Twin Spica takes place in 2024, fourteen years
after Japan's first manned rocket launch, the Lion, fails and crashes into the
small seaside town of Yuigahama. The crash killed many of the town's residents,
including Asumi's mother. Spica was originally serialized back in 2001 in the
manga anthology magazine Comic Flapper,
from Japanese publisher Media Works, where mangaka Yaginuma was voted Best New
Artist for that year. The
storytelling is understated and matter-of-fact with a natural tension built
into the narrative, not fabricated by screentones or frames. " It's nothing
like what you would see in a Shonen Jump
magazine," Chavez
says. The series ended and
the final volume was
published in Japan in 2009.
While
Yaginuma knew little about space training, as the series progressed and gained
popularity, he did extensive research. As a result, Twin Spica was endorsed by the Japan Aerospace Exploration Agency
(JAXA) who also co-produced an animated adaptation for television with Japan's
PBS equivalent, the NHK. The series was also adapted into a live-action
television drama.
Chavez
says that he first learned of the manga three or four years ago, and while he
didn't find the narrative intimidating, the series's length was another matter.
"A long series is a bit of a risk." Chavez says. "Even with a major hit like Naruto, sales will drop with every new
volume released. If you're already selling a few hundred thousand units, you
can take such a risk. For us, the scale is much smaller. Once sales drop off 30% or so
from volume one to volume two, that's a big drop. And they'll drop another
10-15% with the next volume." Chavez
says that with their series, Buddha,
sales dropped by 40% between the releases of the first and second volumes.
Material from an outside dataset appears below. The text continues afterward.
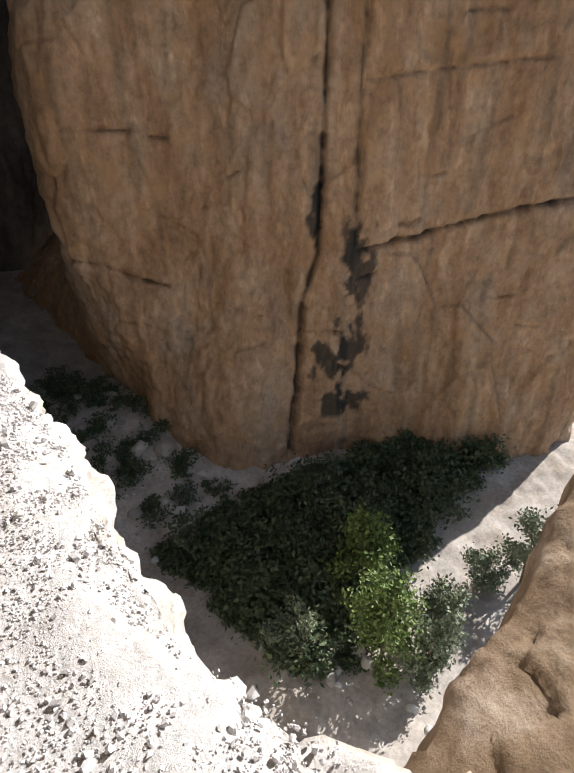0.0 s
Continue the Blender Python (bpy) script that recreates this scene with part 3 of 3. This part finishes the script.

"It's a little scary when you see those numbers tail off."
To
build interest in Twin Spica,
Vertical has been delivering galleys to a number of media outlets, including
the aerospace and space tourism industries. The publisher is also preparing a
curriculum and lesson plans for librarians and teachers given the book's detail
of space training and its education positive traits.
Overall, Chavez is excited for the series which he sees as more gender neutral than the publishers past manga releases. "It's one long continuous story. There's something for everyone in there," he says.